Perhaps the most concerning parallel was how professionals abandoned the market. In 1987, some human market-makers on the floor of the exchange stopped providing bids for certain stocks.

Two decades later, in a market dominated by technology, high-speed traders who often provide liquidity for the market, just switched off their computers. Other big players, including fast-trading hedge funds, also pulled out of the market, according to traders and exchange officials.

"Go back to the 1987 crash, every major firm pulled out," said Chris Concannon, a senior partner at Virtu Financial LLC, a New York electronic market making firm, which continued trading during the May 6 turmoil. "In every break you find evidence of major firms withdrawing their buying and selling interest from the market."

Ahead of Black Monday, many agreed the market was past due for a slide, having staged a 40% run-up earlier that year, part of a bull run that had started in 1982. And in the past 12 months, many market observers watched warily as the Dow staged a spectacular 60% rally from its lows of March 2009.

On the morning of Black Monday, futures contracts dropped sharply before the start of regular stock trading on the floor of the New York Stock Exchange. When New York opened, stocks plunged to reflect the lower futures prices.

That led to more futures selling.

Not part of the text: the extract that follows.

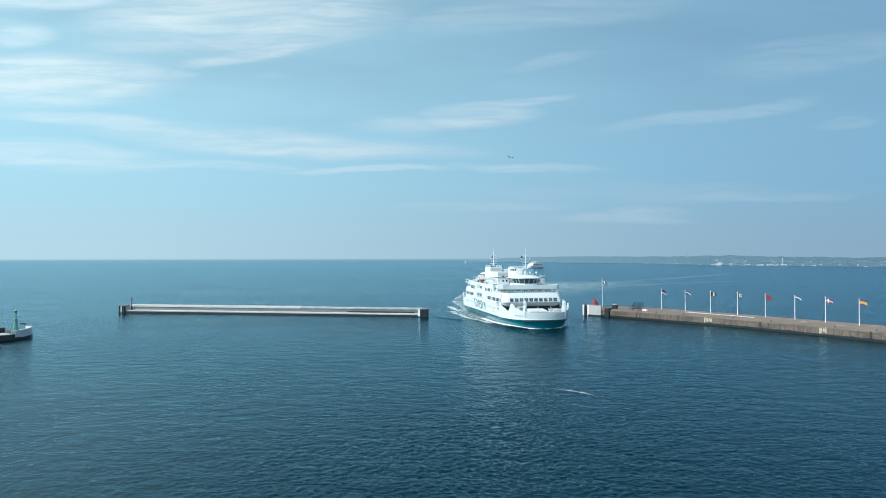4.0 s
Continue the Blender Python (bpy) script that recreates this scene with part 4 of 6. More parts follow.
        for cx, z in ((29.6, 9.45), (29.6, 7.1), (27.6, 9.6), (28.2, 8.5), (31.2, 8.7)):
            big = cx == 29.6
            bm = bmesh.new()
            h = 0.55 if big else 0.28
            box(bm, fx(cx) - h * 1.6, fx(cx) + h * 1.6, y0, y1, z - h, z + h)
            mk = part("hull_emblem", bm, "dark", ship, "small dark square emblem")
            if big:
                part("emblem_field", boxes((fx(cx) - 0.45, fx(cx) + 0.45, y0 - 0.01, y1 + 0.01, z - 0.28, z + 0.28)), "white", mk)
        for z in (8.35, 7.95):
            part("notice_bar", boxes((*sorted((fx(9.2), fx(11.2))), y0, y1, z - 0.1, z + 0.1)), "greytext", ship)
        word = part("home_port", text_mesh("Helsingborg", 1.55, 0.02), "greytext", ship, "grey lettering on the side")
        word.matrix_basis = pose(18.9, -14.01, 6.45, 90, 0, 0) if s < 0 else pose(-18.9 - 0.0, 14.01, 6.45, 90, 0, 180)
        word2 = part("home_port", text_mesh("Helsingør", 1.2, 0.02), "greytext", ship, "grey lettering on the side")
        word2.matrix_basis = pose(-33.4, -14.01, 6.6, 90, 0, 0) if s < 0 else pose(33.4, 14.01, 6.6, 90, 0, 180)
        # the ship's name near the bow, as plain bars
        for k, (a, b) in enumerate(((49.0, 50.6), (50.9, 52.4))):
            bm = bmesh.new()
            for c in range(6):
                x = a + (b - a) * (c + 0.5) / 6
                yy = s * (14.0 * (1 - (x / 55.78) ** 9.9) ** 0.5 + 0.10)
                tall = 0.62 if c == 0 else 0.46 if c % 3 == 2 else 0.34
                bmesh.ops.create_cube(bm, size=1.0, matrix=Matrix.Translation((x, yy, 5.55 + tall / 2)) @ Matrix.Rotation(math.atan2(-s * 5.0, 4.0) if s < 0 else math.atan2(-5.0, 4.0), 4, "Z") @ Matrix.Diagonal((0.24, 0.06, tall, 1)))
            part("name_bar", bm, "greytext", ship)
        bm = bmesh.new()
        for c in range(14):
            a = radians(-40 + 20 * c)
            x, z = 50.7 + (0.85 - 0.02 * c) * math.cos(a), 7.0 + (0.42 - 0.008 * c) * math.sin(a)
            yy = s * (14.0 * (1 - (x / 55.78) ** 9.9) ** 0.5 + 0.08)
            bmesh.ops.create_cube(bm, size=1.0, matrix=Matrix.Translation((x, yy, z)) @ Matrix.Rotation(math.atan2(-s * 5.0, 4.0) if s < 0 else math.atan2(-5.0, 4.0), 4, "Z") @ Matrix.Diagonal((0.26, 0.06, 0.14, 1)))
        part("name_emblem", bm, "greytext", ship, "thin grey curl above the name")
    return ship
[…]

A relatively new financial product in the 1980s called portfolio insurance, in which investors used futures to hedge against losses in stocks, amplified the downdraft. Heavy selling of futures pushed down stock prices. Investors looking to protect themselves from further losses in stocks in turn sold futures—sparking another wave of stock selling.

While portfolio insurance has long since gone by the wayside, a large number of traders still use futures to hedge against losses. The May 6 selloff appears to have been led by a wave of futures selling. Commodity Futures Trading Commission Chairman Gary Gensler, in congressional testimony a week ago, said trading between futures and stocks became "highly converged" in the May 6 decline. The plunge in futures caused stocks to fall, leading to even more selling of futures.

The link means that in times of stress, these two key parts of the market—stocks and futures—can have a self-reinforcing effect that can turn an average selloff into a crash.

Selling pressure on both days became so intense that any remaining buyers were overwhelmed, creating an "air pocket" in stocks and other securities that led to vertiginous drops.

Many market makers on Black Monday had exhausted their funds, while others were overwhelmed by the volatility. The NYSE later took steps to boost traders' capital.

Some of the key changes in the markets helped magnify the selling pressure on May 6, rather than helping cushion the market.

This time around, many investors rushing to sell unloaded exchange-traded funds, which didn't exist in the 1980s.

Heavy selling of ETFs spread losses to other parts of the stock market. ETFs linked to indexes such as the Russell Midcap index spiraled in value in the selloff; indeed, the value of many ETFs actually fell to pennies. About two-thirds of all securities that had canceled trades on May 6 were ETFs, according to IndexUniverse.com.

Yet there is one last parallel between 1987 and 2010. Mr. Ruder, the former NYSE head and currently an emeritus professor at Northwestern University, is now part of the government committee examining the "flash crash."